Aim of the exercise:
Print exactly those lines that run from the beginning of the data to the line bearing "pose from metres", inclusive.

Dataset section:
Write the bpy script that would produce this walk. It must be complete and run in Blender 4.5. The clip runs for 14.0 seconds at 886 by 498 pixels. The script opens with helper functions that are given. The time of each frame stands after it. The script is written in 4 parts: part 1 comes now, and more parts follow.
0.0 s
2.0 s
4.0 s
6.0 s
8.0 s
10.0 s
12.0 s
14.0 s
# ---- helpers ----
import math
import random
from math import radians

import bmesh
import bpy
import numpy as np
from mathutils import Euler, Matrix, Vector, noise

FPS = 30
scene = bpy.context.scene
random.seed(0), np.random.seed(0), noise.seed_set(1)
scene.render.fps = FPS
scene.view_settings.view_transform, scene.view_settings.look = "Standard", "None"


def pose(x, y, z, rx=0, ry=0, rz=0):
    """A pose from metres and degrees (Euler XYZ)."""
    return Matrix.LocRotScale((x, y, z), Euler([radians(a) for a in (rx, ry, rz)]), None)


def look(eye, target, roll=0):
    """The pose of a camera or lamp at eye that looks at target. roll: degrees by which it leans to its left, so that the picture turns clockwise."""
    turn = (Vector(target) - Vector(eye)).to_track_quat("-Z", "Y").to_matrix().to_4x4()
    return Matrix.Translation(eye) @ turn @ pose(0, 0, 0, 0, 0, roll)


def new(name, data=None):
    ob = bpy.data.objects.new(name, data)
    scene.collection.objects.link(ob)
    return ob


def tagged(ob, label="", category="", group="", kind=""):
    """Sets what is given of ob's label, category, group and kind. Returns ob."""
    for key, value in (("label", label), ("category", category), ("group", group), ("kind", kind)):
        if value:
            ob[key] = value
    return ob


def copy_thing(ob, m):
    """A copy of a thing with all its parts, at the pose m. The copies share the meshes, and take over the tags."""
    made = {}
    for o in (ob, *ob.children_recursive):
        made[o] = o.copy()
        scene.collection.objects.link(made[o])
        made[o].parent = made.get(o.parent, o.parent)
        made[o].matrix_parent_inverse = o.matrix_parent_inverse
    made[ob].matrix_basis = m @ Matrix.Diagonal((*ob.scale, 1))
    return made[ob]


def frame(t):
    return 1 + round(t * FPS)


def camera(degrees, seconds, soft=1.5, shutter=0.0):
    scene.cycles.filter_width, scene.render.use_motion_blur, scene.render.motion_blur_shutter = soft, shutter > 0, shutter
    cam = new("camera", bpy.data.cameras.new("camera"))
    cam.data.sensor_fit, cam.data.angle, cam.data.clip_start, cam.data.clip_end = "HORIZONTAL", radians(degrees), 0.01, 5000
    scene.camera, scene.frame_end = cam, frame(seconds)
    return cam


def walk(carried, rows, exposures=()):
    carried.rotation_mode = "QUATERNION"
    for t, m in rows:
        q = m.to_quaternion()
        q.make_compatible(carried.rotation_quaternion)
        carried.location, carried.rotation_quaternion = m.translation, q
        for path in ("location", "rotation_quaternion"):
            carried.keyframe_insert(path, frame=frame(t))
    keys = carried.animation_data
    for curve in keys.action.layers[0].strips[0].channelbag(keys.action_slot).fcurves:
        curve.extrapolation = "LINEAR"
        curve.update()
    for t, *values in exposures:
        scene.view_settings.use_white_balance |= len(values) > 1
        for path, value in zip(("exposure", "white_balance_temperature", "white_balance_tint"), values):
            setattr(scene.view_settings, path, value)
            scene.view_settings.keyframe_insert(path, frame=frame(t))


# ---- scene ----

Solution:
Write the bpy script that would produce this walk. It must be complete and run in Blender 4.5. The clip runs for 14.0 seconds at 886 by 498 pixels. The script opens with helper functions that are given. The time of each frame stands after it. The script is written in 4 parts: part 1 comes now, and more parts follow.
0.0 s
2.0 s
4.0 s
6.0 s
8.0 s
10.0 s
12.0 s
14.0 s
# ---- helpers ----
import math
import random
from math import radians

import bmesh
import bpy
import numpy as np
from mathutils import Euler, Matrix, Vector, noise

FPS = 30
scene = bpy.context.scene
random.seed(0), np.random.seed(0), noise.seed_set(1)
scene.render.fps = FPS
scene.view_settings.view_transform, scene.view_settings.look = "Standard", "None"


def pose(x, y, z, rx=0, ry=0, rz=0):
    """A pose from metres and degrees (Euler XYZ)."""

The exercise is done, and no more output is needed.